Copy only this: the line containing "made[o].parent = made.get(o.parent, o.parent)", the line containing "way = (m.to_3x3()", and every line between them, exactly as written.
>>>>>
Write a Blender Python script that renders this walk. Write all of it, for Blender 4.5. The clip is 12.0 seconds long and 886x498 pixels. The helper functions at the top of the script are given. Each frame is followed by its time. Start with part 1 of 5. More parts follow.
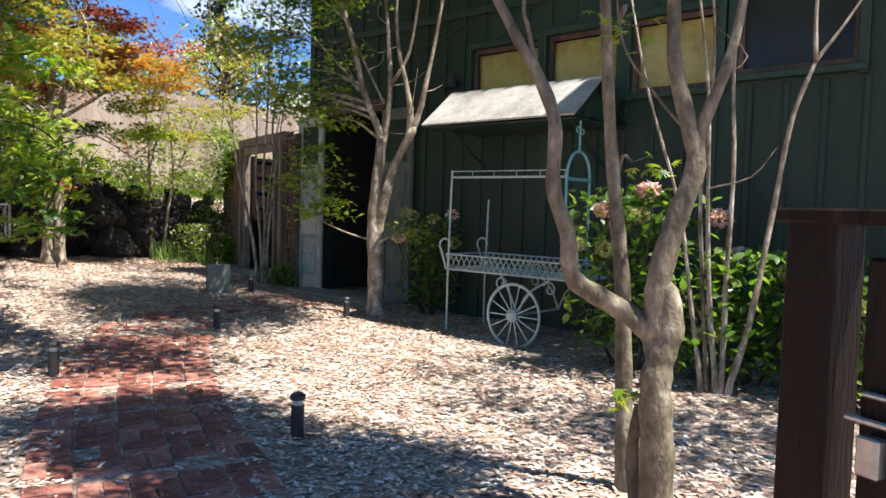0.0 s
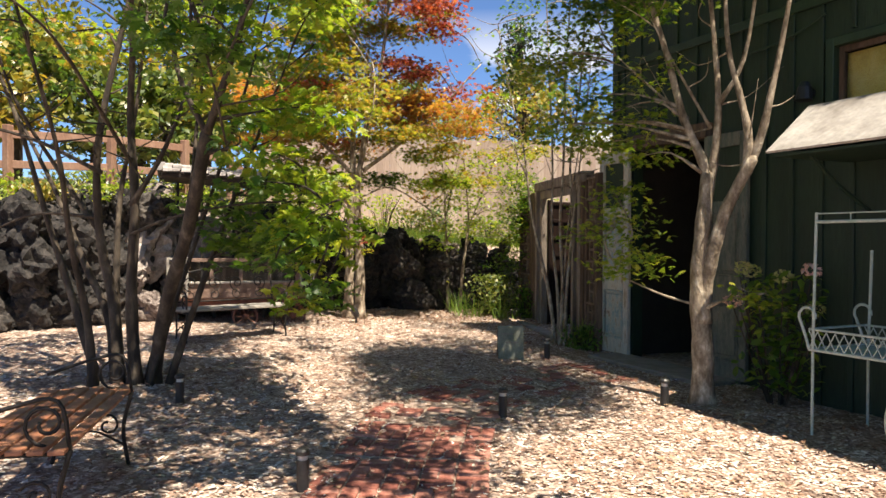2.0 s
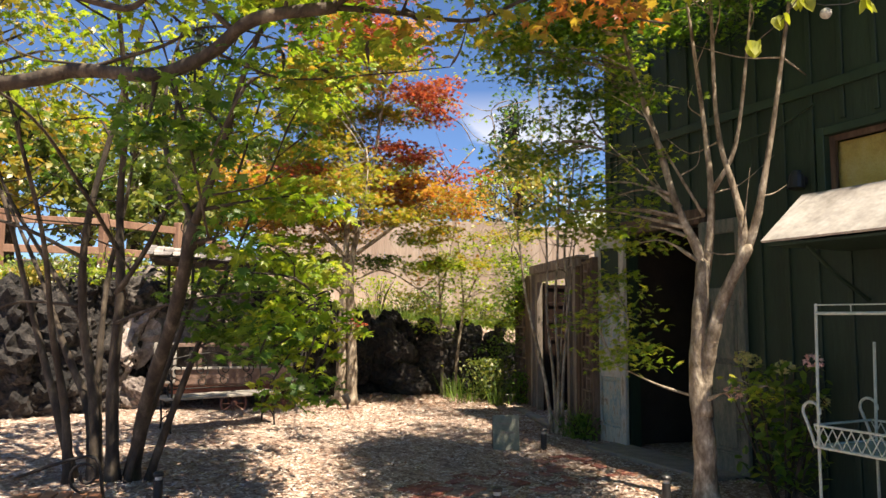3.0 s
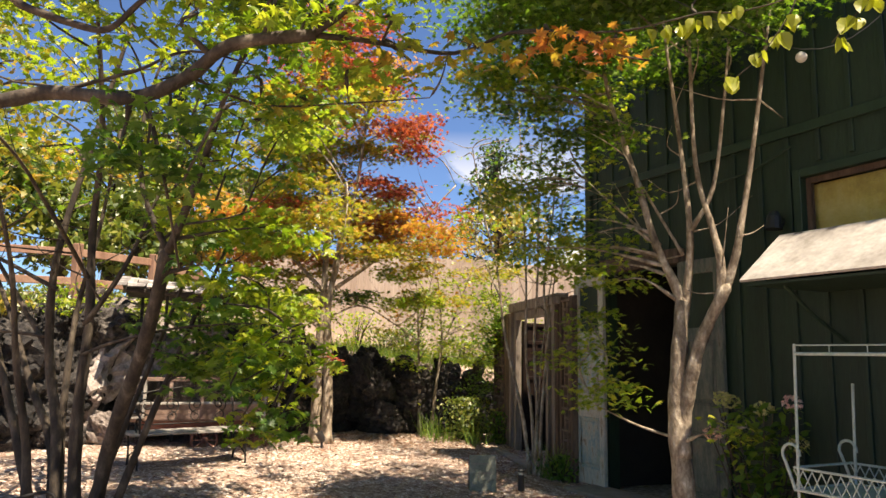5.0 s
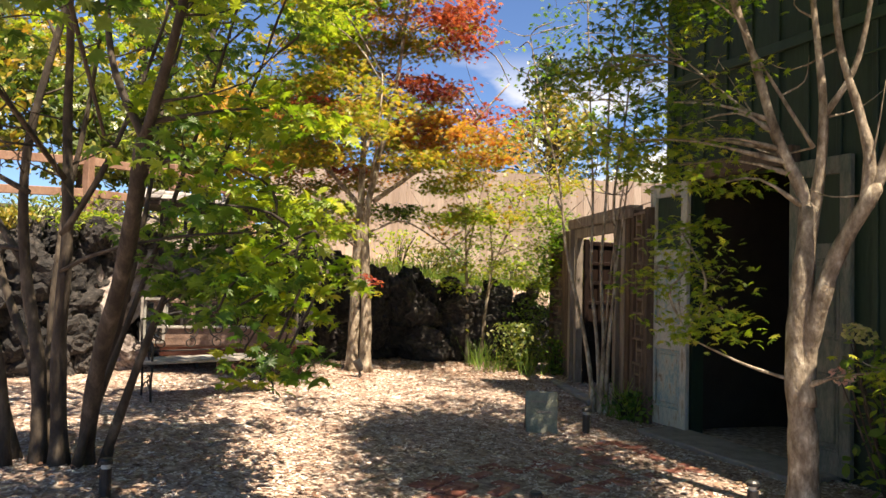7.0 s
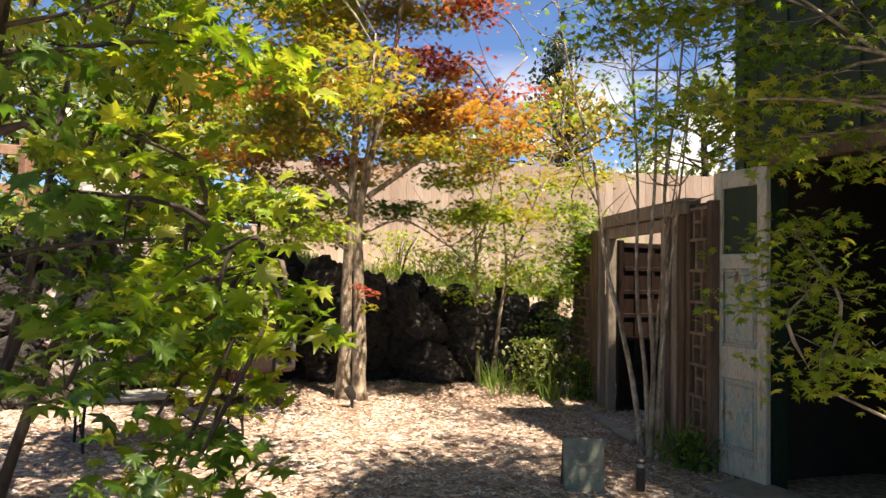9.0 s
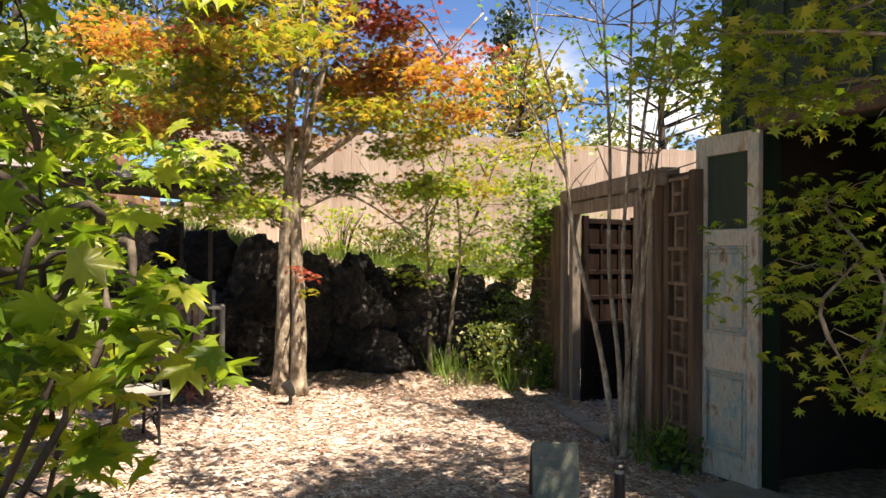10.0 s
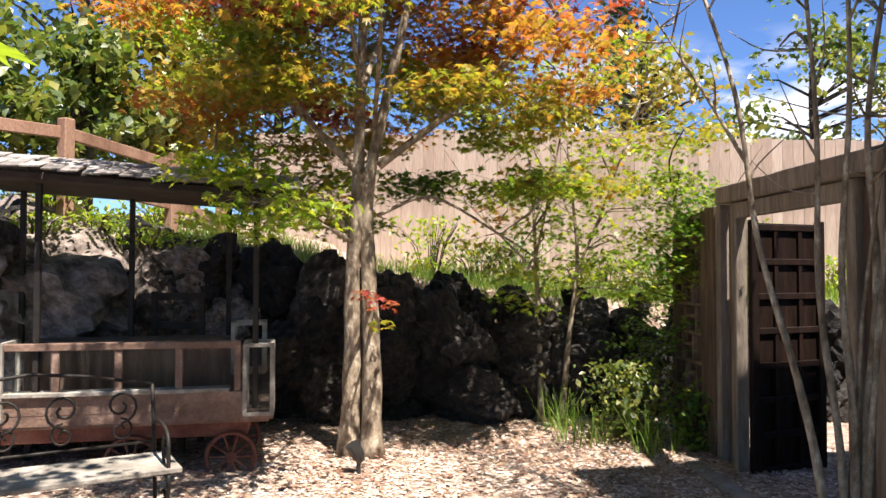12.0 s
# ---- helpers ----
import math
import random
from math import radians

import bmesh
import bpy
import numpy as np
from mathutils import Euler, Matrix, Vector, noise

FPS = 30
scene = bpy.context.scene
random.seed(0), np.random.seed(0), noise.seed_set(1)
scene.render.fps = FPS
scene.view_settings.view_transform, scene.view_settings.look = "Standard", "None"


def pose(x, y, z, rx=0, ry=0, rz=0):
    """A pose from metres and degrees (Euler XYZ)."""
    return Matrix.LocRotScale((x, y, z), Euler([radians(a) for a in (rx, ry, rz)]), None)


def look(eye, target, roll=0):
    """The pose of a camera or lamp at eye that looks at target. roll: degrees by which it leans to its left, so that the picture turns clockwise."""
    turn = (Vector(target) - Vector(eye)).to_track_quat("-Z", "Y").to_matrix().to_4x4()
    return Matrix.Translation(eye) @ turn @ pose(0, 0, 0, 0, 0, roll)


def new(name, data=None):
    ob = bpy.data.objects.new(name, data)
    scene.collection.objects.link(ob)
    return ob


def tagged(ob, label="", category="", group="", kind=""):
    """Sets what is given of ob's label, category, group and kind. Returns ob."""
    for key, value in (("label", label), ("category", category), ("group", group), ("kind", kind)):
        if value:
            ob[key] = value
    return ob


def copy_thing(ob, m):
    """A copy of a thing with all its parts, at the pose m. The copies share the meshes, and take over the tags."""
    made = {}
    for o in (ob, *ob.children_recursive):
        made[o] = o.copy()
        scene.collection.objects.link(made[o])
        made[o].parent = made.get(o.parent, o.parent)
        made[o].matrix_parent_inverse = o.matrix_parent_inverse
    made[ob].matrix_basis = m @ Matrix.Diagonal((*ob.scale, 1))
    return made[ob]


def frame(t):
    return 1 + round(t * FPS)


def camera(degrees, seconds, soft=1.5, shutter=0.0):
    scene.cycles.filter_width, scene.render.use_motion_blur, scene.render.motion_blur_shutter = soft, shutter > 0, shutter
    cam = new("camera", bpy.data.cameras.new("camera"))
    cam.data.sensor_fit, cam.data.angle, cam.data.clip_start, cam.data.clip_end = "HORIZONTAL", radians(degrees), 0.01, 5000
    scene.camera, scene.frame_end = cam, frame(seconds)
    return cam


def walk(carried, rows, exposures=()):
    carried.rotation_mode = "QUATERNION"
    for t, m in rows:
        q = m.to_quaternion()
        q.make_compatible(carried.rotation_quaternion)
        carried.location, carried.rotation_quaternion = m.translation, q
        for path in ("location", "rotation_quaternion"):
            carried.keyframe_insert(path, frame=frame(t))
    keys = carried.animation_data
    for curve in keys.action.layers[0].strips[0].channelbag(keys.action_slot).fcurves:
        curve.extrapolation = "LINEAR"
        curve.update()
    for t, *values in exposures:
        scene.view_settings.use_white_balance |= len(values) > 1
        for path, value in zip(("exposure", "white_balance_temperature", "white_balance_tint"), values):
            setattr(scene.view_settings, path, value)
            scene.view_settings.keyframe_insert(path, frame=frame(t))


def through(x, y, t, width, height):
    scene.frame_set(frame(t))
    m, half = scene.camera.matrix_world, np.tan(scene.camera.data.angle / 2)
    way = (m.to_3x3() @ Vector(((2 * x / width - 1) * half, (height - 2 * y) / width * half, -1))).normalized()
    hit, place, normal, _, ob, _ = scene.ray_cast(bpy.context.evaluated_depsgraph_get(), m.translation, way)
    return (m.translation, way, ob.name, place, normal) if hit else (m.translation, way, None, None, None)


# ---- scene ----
cam = camera(62.4, 12.0)
PATH = [
    (0, (1.254, 0.77, 1.167), (0.819, 2.719, 1.057), 1.7),
    (0.5, (1.146, 1.112, 1.193), (0.599, 3.034, 1.133), 3.4),
    (1, (0.976, 1.534, 1.232), (0.059, 3.311, 1.242), 1.7),
    (1.5, (0.742, 1.925, 1.28), (-0.393, 3.57, 1.241), 1.1),
    (2, (0.619, 2.2, 1.352), (-0.556, 3.818, 1.326), 0.2),
    (2.5, (0.603, 2.324, 1.42), (-0.576, 3.939, 1.445), 0.0),
    (3, (0.586, 2.319, 1.463), (-0.578, 3.935, 1.645), 0.2),
    (3.2, (0.576, 2.311, 1.463), (-0.57, 3.928, 1.729), -0.1),
    (4.8, (0.582, 2.337, 1.45), (-0.516, 3.981, 1.748), 0.9),
    (5, (0.565, 2.384, 1.437), (-0.55, 4.019, 1.724), 1.0),
    (5.5, (0.332, 2.581, 1.395), (-0.853, 4.179, 1.605), 0.7),
    (6, (0.122, 2.793, 1.457), (-1.068, 4.391, 1.638), -0.2),
    (6.5, (-0.043, 3.133, 1.427), (-1.265, 4.711, 1.564), -0.1),
    (7, (-0.217, 3.426, 1.409), (-1.443, 5.005, 1.487), 1.4),
    (7.2, (-0.362, 3.561, 1.395), (-1.562, 5.161, 1.444), 1.5),
    (8.8, (-1.171, 4.485, 1.529), (-2.46, 6.013, 1.597), 1.6),
    (9, (-1.256, 4.603, 1.525), (-2.479, 6.183, 1.6), 1.0),
    (9.5, (-1.515, 4.983, 1.537), (-2.66, 6.623, 1.578), -0.1),
    (10, (-1.756, 5.248, 1.543), (-2.865, 6.912, 1.561), 0.5),
    (10.5, (-2.053, 5.557, 1.591), (-3.146, 7.232, 1.58), 0.2),
    (11, (-2.313, 5.942, 1.557), (-3.443, 7.592, 1.548), 0.2),
    (11.5, (-2.591, 6.32, 1.562), (-3.803, 7.911, 1.551), 1.1),
    (12, (-2.81, 6.674, 1.575), (-4.142, 8.166, 1.635), 0.1),
]
EXPOSURES = [(0, 1.38, 6300, 8), (1.0, 1.25, 6900, 9), (2.5, 1.3, 7500, 12), (6, 1.4, 8000, 13), (9, 1.45, 7850, 13), (10, 1.47, 7600, 13), (11, 1.52, 7050, 14), (12, 1.44, 6800, 14)]
walk(cam, [(t, look(eye, target, roll)) for t, eye, target, roll in PATH], EXPOSURES)

# ---- sky and sun ----
SUN_EL, SUN_AZ = 65.0, -13.0   # elevation; direction towards the sun, degrees from +x
world = bpy.data.worlds.new("sky")
scene.world = world
world.use_nodes = True
wn, wl = world.node_tree.nodes, world.node_tree.links
sky = wn.new("ShaderNodeTexSky")
sky.sky_type, sky.sun_disc = "NISHITA", False
sky.sun_elevation, sky.sun_rotation = radians(SUN_EL), radians(90 - SUN_AZ)
sky.altitude, sky.dust_density, sky.ozone_density = 1800, 0.1, 3.0
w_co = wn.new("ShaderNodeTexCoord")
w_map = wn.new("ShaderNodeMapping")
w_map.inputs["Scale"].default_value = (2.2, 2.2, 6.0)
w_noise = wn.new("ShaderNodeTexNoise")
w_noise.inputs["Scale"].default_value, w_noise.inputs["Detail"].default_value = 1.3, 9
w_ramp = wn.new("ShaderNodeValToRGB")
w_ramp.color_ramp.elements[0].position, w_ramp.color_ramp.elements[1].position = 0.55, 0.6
w_sep = wn.new("ShaderNodeSeparateXYZ")
w_low = wn.new("ShaderNodeMapRange")
w_low.inputs["From Min"].default_value, w_low.inputs["From Max"].default_value = 0.3, 0.18
w_mul = wn.new("ShaderNodeMath")
w_mul.operation = "MULTIPLY"
w_mix = wn.new("ShaderNodeMixRGB")
w_mix.inputs["Color2"].default_value = (9, 9.2, 9.6, 1)
wl.new(w_co.outputs["Generated"], w_map.inputs["Vector"])
wl.new(w_map.outputs["Vector"], w_noise.inputs["Vector"])
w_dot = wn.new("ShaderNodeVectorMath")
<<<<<
Written reply |
        made[o].parent = made.get(o.parent, o.parent)
        made[o].matrix_parent_inverse = o.matrix_parent_inverse
    made[ob].matrix_basis = m @ Matrix.Diagonal((*ob.scale, 1))
    return made[ob]


def frame(t):
    return 1 + round(t * FPS)


def camera(degrees, seconds, soft=1.5, shutter=0.0):
    scene.cycles.filter_width, scene.render.use_motion_blur, scene.render.motion_blur_shutter = soft, shutter > 0, shutter
    cam = new("camera", bpy.data.cameras.new("camera"))
    cam.data.sensor_fit, cam.data.angle, cam.data.clip_start, cam.data.clip_end = "HORIZONTAL", radians(degrees), 0.01, 5000
    scene.camera, scene.frame_end = cam, frame(seconds)
    return cam


def walk(carried, rows, exposures=()):
    carried.rotation_mode = "QUATERNION"
    for t, m in rows:
        q = m.to_quaternion()
        q.make_compatible(carried.rotation_quaternion)
        carried.location, carried.rotation_quaternion = m.translation, q
        for path in ("location", "rotation_quaternion"):
            carried.keyframe_insert(path, frame=frame(t))
    keys = carried.animation_data
    for curve in keys.action.layers[0].strips[0].channelbag(keys.action_slot).fcurves:
        curve.extrapolation = "LINEAR"
        curve.update()
    for t, *values in exposures:
        scene.view_settings.use_white_balance |= len(values) > 1
        for path, value in zip(("exposure", "white_balance_temperature", "white_balance_tint"), values):
            setattr(scene.view_settings, path, value)
            scene.view_settings.keyframe_insert(path, frame=frame(t))


def through(x, y, t, width, height):
    scene.frame_set(frame(t))
    m, half = scene.camera.matrix_world, np.tan(scene.camera.data.angle / 2)
    way = (m.to_3x3() @ Vector(((2 * x / width - 1) * half, (height - 2 * y) / width * half, -1))).normalized()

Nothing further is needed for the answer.